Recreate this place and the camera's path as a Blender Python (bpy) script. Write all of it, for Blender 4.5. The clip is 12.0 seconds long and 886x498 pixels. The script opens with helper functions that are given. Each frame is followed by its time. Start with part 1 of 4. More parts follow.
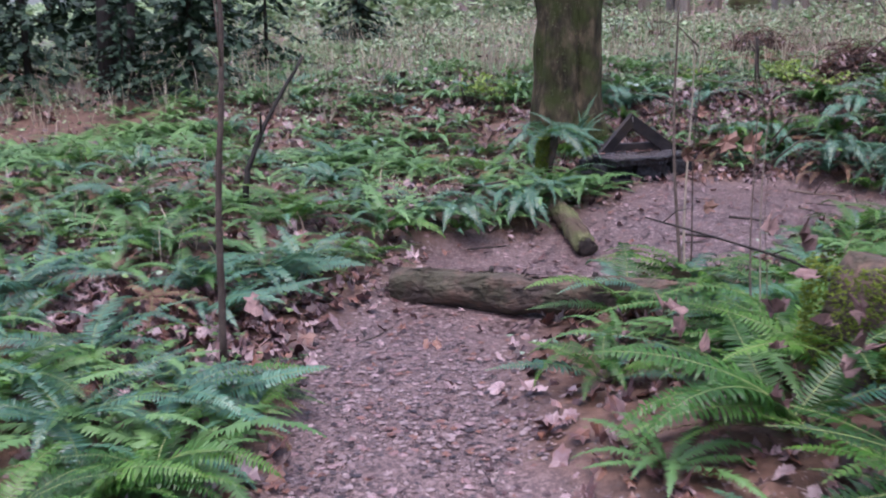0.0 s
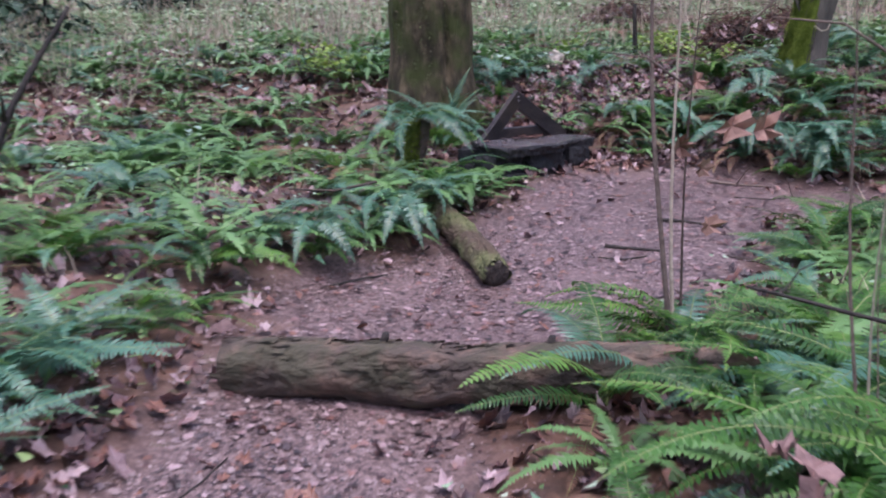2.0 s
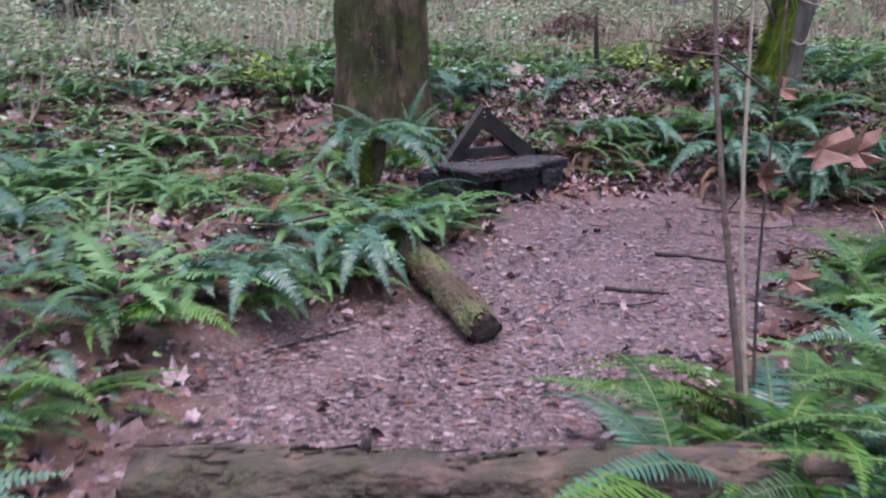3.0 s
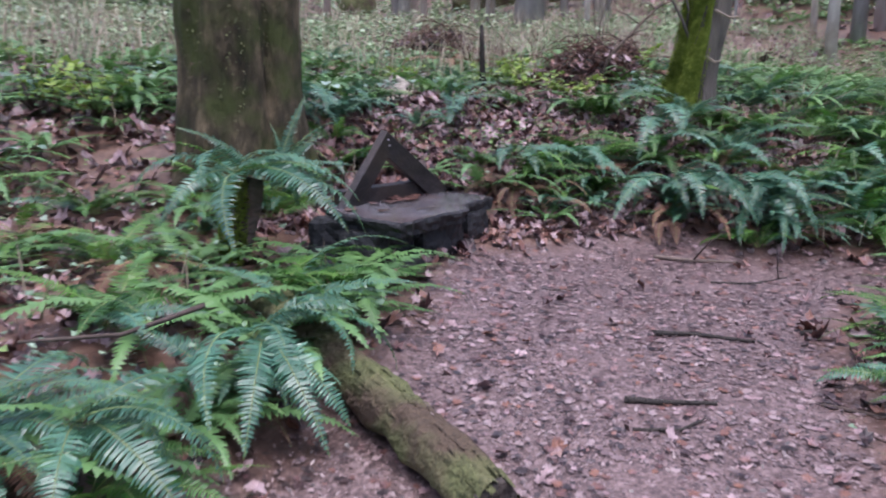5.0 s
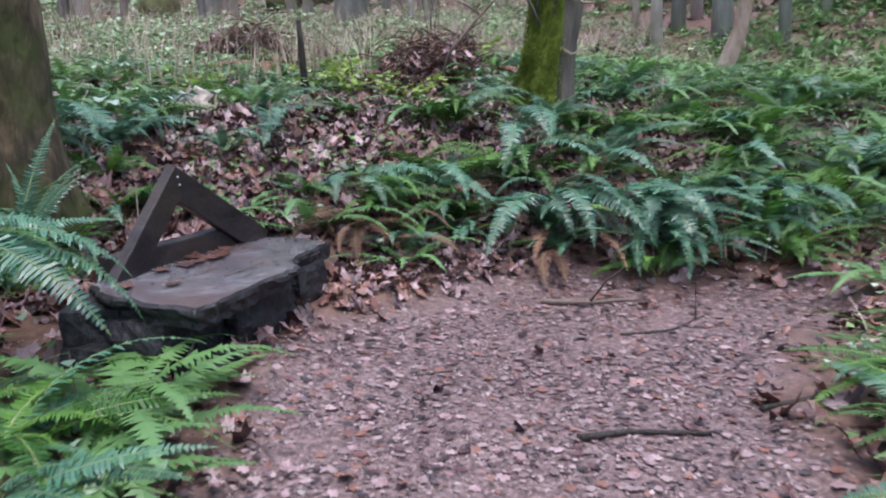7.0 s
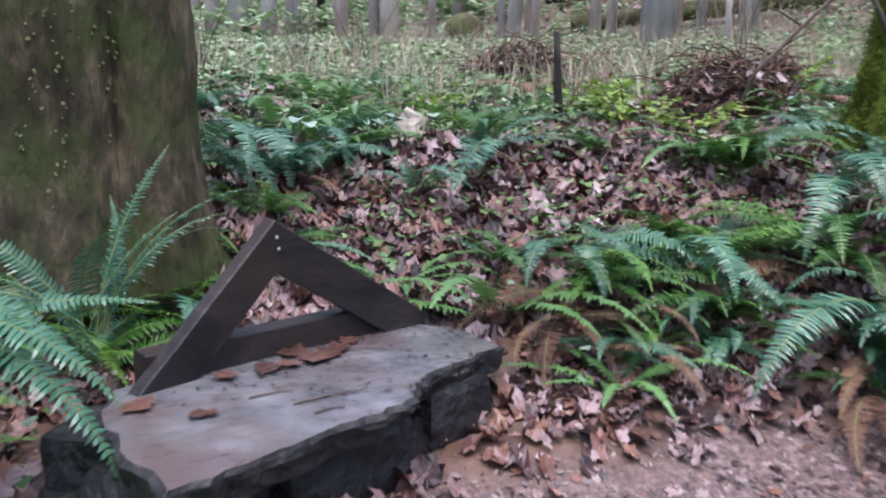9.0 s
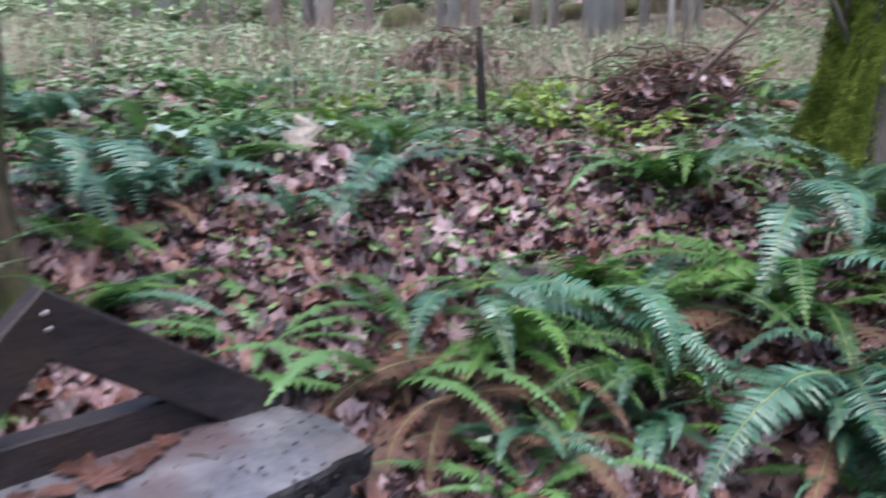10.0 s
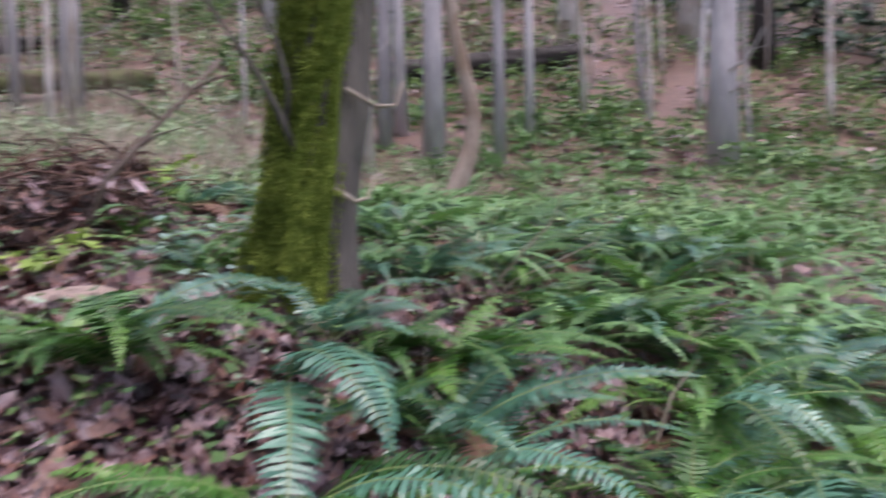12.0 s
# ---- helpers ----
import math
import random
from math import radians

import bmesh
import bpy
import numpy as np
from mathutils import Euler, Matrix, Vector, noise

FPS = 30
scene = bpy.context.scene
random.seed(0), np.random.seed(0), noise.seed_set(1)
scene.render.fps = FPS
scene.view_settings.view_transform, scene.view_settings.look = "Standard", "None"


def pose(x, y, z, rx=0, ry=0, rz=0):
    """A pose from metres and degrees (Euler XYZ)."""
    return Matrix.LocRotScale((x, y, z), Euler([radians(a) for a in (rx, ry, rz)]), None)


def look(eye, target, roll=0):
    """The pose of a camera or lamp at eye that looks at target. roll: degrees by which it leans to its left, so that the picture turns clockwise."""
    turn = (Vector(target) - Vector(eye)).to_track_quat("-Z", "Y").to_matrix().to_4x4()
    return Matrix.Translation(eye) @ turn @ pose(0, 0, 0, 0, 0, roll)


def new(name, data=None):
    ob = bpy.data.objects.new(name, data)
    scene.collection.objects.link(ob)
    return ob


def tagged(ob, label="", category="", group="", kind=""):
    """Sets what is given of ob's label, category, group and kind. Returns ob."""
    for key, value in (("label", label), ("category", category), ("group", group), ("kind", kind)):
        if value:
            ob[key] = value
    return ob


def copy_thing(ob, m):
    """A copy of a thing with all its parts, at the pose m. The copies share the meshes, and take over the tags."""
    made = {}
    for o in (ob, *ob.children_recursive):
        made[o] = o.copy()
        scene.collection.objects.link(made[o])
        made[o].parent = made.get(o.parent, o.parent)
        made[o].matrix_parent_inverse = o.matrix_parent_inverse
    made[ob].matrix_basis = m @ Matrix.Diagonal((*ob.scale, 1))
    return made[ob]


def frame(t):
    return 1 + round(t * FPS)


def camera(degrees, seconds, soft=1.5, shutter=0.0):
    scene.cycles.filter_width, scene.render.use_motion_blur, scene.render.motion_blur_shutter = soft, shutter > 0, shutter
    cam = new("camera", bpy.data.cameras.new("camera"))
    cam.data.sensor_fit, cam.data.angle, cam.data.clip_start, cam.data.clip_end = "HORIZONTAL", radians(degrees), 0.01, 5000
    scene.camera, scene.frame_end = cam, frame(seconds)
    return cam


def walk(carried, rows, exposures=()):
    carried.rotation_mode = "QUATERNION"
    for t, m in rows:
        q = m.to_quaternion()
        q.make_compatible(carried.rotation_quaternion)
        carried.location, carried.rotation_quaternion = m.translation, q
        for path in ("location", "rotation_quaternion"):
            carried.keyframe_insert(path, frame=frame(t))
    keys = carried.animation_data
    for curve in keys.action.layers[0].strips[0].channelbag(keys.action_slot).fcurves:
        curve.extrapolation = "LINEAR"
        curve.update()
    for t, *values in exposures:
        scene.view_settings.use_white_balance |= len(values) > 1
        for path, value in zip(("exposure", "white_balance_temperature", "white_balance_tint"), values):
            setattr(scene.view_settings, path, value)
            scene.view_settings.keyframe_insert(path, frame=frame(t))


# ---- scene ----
cam = camera(57.0, 12.0, soft=2.0, shutter=0.5)
METRES, EYE, TILT, LEAN, TURN = 9.5, 1.55, -12.0, 0.0, 0.0
ROWS = [
    (0.0, 0.0, 0.0, 0.0, 0.0, 0.0, -0.0),
    (0.5, -0.0078, 0.0566, 0.0062, -1.81, -1.76, 0.6),
    (1.0, -0.0074, 0.1074, 0.0128, -5.37, -2.97, 2.47),
    (1.5, -0.0087, 0.1587, 0.0235, -7.71, -2.54, 2.27),
    (2.0, -0.0115, 0.2098, 0.0307, -11.76, -1.41, 2.42),
    (2.5, -0.009, 0.263, 0.0357, -14.21, -1.22, 2.28),
    (3.0, -0.0119, 0.3098, 0.0452, -16.56, -0.39, 2.93),
    (3.5, -0.0106, 0.3539, 0.054, -19.51, 0.47, 4.11),
    (5.5, -0.0002, 0.5198, 0.0876, -34.25, -0.05, 5.93),
    (6.0, 0.0131, 0.5452, 0.0989, -39.24, 0.08, 7.53),
    (6.5, 0.0385, 0.5731, 0.1001, -39.75, 0.21, 7.56),
    (7.0, 0.0676, 0.5966, 0.1092, -40.48, -1.28, 9.39),
    (7.5, 0.0994, 0.6219, 0.1138, -36.0, -0.15, 9.69),
    (9.5, 0.2099, 0.7229, 0.1439, -17.99, 2.81, 2.29),
    (10.0, 0.232, 0.7511, 0.1558, -23.32, 2.02, 3.48),
    (10.5, 0.2444, 0.7831, 0.1685, -32.41, 4.39, 3.43),
    (11.0, 0.2653, 0.8102, 0.1753, -37.47, 4.4, 5.22),
    (11.5, 0.2888, 0.8291, 0.1875, -48.84, 3.8, 8.81),
    (12.0, 0.3068, 0.8464, 0.1973, -63.51, 1.85, 11.88),
]
walk(cam, [(t, pose(0, 0, EYE, TILT, LEAN, TURN) @ pose(METRES * x, METRES * y, METRES * z, 90 + pitch, roll, yaw)) for t, x, y, z, yaw, pitch, roll in ROWS],
     exposures=[(0.0, 0.77, 5650.0, 23.0), (3.5, 0.80, 5600.0, 25.0), (6.0, 0.86, 5650.0, 16.0), (9.5, 1.04, 5700.0, 13.0), (11.0, 0.96, 5650.0, 24.0), (12.0, 0.92, 5900.0, 23.0)])

# ---- light: a bright overcast winter sky ----
world = bpy.data.worlds.new("overcast_sky")
scene.world = world
world.use_nodes = True
wn = world.node_tree.nodes
sky = wn.new("ShaderNodeTexSky")
sky.sky_type, sky.sun_disc = "NISHITA", False
sky.sun_elevation, sky.sun_rotation = radians(80), radians(202)
sky.air_density, sky.dust_density, sky.ozone_density = 1.0, 6.0, 1.0
wn["Background"].inputs["Strength"].default_value = 0.15
world.node_tree.links.new(sky.outputs["Color"], wn["Background"].inputs["Color"])
sun_data = bpy.data.lights.new("sun", "SUN")
sun_data.energy, sun_data.angle, sun_data.color = 1.3, radians(70), (1.0, 0.97, 0.93)
sun_ob = new("sun", sun_data)
sun_ob.matrix_world = look((0, 0, 60), (4, 10, 0))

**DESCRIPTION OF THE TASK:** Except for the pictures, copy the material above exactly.

**EXERCISE SOLUTION:**
Recreate this place and the camera's path as a Blender Python (bpy) script. Write all of it, for Blender 4.5. The clip is 12.0 seconds long and 886x498 pixels. The script opens with helper functions that are given. Each frame is followed by its time. Start with part 1 of 4. More parts follow.
0.0 s
2.0 s
3.0 s
5.0 s
7.0 s
9.0 s
10.0 s
12.0 s
# ---- helpers ----
import math
import random
from math import radians

import bmesh
import bpy
import numpy as np
from mathutils import Euler, Matrix, Vector, noise

FPS = 30
scene = bpy.context.scene
random.seed(0), np.random.seed(0), noise.seed_set(1)
scene.render.fps = FPS
scene.view_settings.view_transform, scene.view_settings.look = "Standard", "None"


def pose(x, y, z, rx=0, ry=0, rz=0):
    """A pose from metres and degrees (Euler XYZ)."""
    return Matrix.LocRotScale((x, y, z), Euler([radians(a) for a in (rx, ry, rz)]), None)


def look(eye, target, roll=0):
    """The pose of a camera or lamp at eye that looks at target. roll: degrees by which it leans to its left, so that the picture turns clockwise."""
    turn = (Vector(target) - Vector(eye)).to_track_quat("-Z", "Y").to_matrix().to_4x4()
    return Matrix.Translation(eye) @ turn @ pose(0, 0, 0, 0, 0, roll)


def new(name, data=None):
    ob = bpy.data.objects.new(name, data)
    scene.collection.objects.link(ob)
    return ob


def tagged(ob, label="", category="", group="", kind=""):
    """Sets what is given of ob's label, category, group and kind. Returns ob."""
    for key, value in (("label", label), ("category", category), ("group", group), ("kind", kind)):
        if value:
            ob[key] = value
    return ob


def copy_thing(ob, m):
    """A copy of a thing with all its parts, at the pose m. The copies share the meshes, and take over the tags."""
    made = {}
    for o in (ob, *ob.children_recursive):
        made[o] = o.copy()
        scene.collection.objects.link(made[o])
        made[o].parent = made.get(o.parent, o.parent)
        made[o].matrix_parent_inverse = o.matrix_parent_inverse
    made[ob].matrix_basis = m @ Matrix.Diagonal((*ob.scale, 1))
    return made[ob]


def frame(t):
    return 1 + round(t * FPS)


def camera(degrees, seconds, soft=1.5, shutter=0.0):
    scene.cycles.filter_width, scene.render.use_motion_blur, scene.render.motion_blur_shutter = soft, shutter > 0, shutter
    cam = new("camera", bpy.data.cameras.new("camera"))
    cam.data.sensor_fit, cam.data.angle, cam.data.clip_start, cam.data.clip_end = "HORIZONTAL", radians(degrees), 0.01, 5000
    scene.camera, scene.frame_end = cam, frame(seconds)
    return cam


def walk(carried, rows, exposures=()):
    carried.rotation_mode = "QUATERNION"
    for t, m in rows:
        q = m.to_quaternion()
        q.make_compatible(carried.rotation_quaternion)
        carried.location, carried.rotation_quaternion = m.translation, q
        for path in ("location", "rotation_quaternion"):
            carried.keyframe_insert(path, frame=frame(t))
    keys = carried.animation_data
    for curve in keys.action.layers[0].strips[0].channelbag(keys.action_slot).fcurves:
        curve.extrapolation = "LINEAR"
        curve.update()
    for t, *values in exposures:
        scene.view_settings.use_white_balance |= len(values) > 1
        for path, value in zip(("exposure", "white_balance_temperature", "white_balance_tint"), values):
            setattr(scene.view_settings, path, value)
            scene.view_settings.keyframe_insert(path, frame=frame(t))


# ---- scene ----
cam = camera(57.0, 12.0, soft=2.0, shutter=0.5)
METRES, EYE, TILT, LEAN, TURN = 9.5, 1.55, -12.0, 0.0, 0.0
ROWS = [
    (0.0, 0.0, 0.0, 0.0, 0.0, 0.0, -0.0),
    (0.5, -0.0078, 0.0566, 0.0062, -1.81, -1.76, 0.6),
    (1.0, -0.0074, 0.1074, 0.0128, -5.37, -2.97, 2.47),
    (1.5, -0.0087, 0.1587, 0.0235, -7.71, -2.54, 2.27),
    (2.0, -0.0115, 0.2098, 0.0307, -11.76, -1.41, 2.42),
    (2.5, -0.009, 0.263, 0.0357, -14.21, -1.22, 2.28),
    (3.0, -0.0119, 0.3098, 0.0452, -16.56, -0.39, 2.93),
    (3.5, -0.0106, 0.3539, 0.054, -19.51, 0.47, 4.11),
    (5.5, -0.0002, 0.5198, 0.0876, -34.25, -0.05, 5.93),
    (6.0, 0.0131, 0.5452, 0.0989, -39.24, 0.08, 7.53),
    (6.5, 0.0385, 0.5731, 0.1001, -39.75, 0.21, 7.56),
    (7.0, 0.0676, 0.5966, 0.1092, -40.48, -1.28, 9.39),
    (7.5, 0.0994, 0.6219, 0.1138, -36.0, -0.15, 9.69),
    (9.5, 0.2099, 0.7229, 0.1439, -17.99, 2.81, 2.29),
    (10.0, 0.232, 0.7511, 0.1558, -23.32, 2.02, 3.48),
    (10.5, 0.2444, 0.7831, 0.1685, -32.41, 4.39, 3.43),
    (11.0, 0.2653, 0.8102, 0.1753, -37.47, 4.4, 5.22),
    (11.5, 0.2888, 0.8291, 0.1875, -48.84, 3.8, 8.81),
    (12.0, 0.3068, 0.8464, 0.1973, -63.51, 1.85, 11.88),
]
walk(cam, [(t, pose(0, 0, EYE, TILT, LEAN, TURN) @ pose(METRES * x, METRES * y, METRES * z, 90 + pitch, roll, yaw)) for t, x, y, z, yaw, pitch, roll in ROWS],
     exposures=[(0.0, 0.77, 5650.0, 23.0), (3.5, 0.80, 5600.0, 25.0), (6.0, 0.86, 5650.0, 16.0), (9.5, 1.04, 5700.0, 13.0), (11.0, 0.96, 5650.0, 24.0), (12.0, 0.92, 5900.0, 23.0)])

# ---- light: a bright overcast winter sky ----
world = bpy.data.worlds.new("overcast_sky")
scene.world = world
world.use_nodes = True
wn = world.node_tree.nodes
sky = wn.new("ShaderNodeTexSky")
sky.sky_type, sky.sun_disc = "NISHITA", False
sky.sun_elevation, sky.sun_rotation = radians(80), radians(202)
sky.air_density, sky.dust_density, sky.ozone_density = 1.0, 6.0, 1.0
wn["Background"].inputs["Strength"].default_value = 0.15
world.node_tree.links.new(sky.outputs["Color"], wn["Background"].inputs["Color"])
sun_data = bpy.data.lights.new("sun", "SUN")
sun_data.energy, sun_data.angle, sun_data.color = 1.3, radians(70), (1.0, 0.97, 0.93)
sun_ob = new("sun", sun_data)
sun_ob.matrix_world = look((0, 0, 60), (4, 10, 0))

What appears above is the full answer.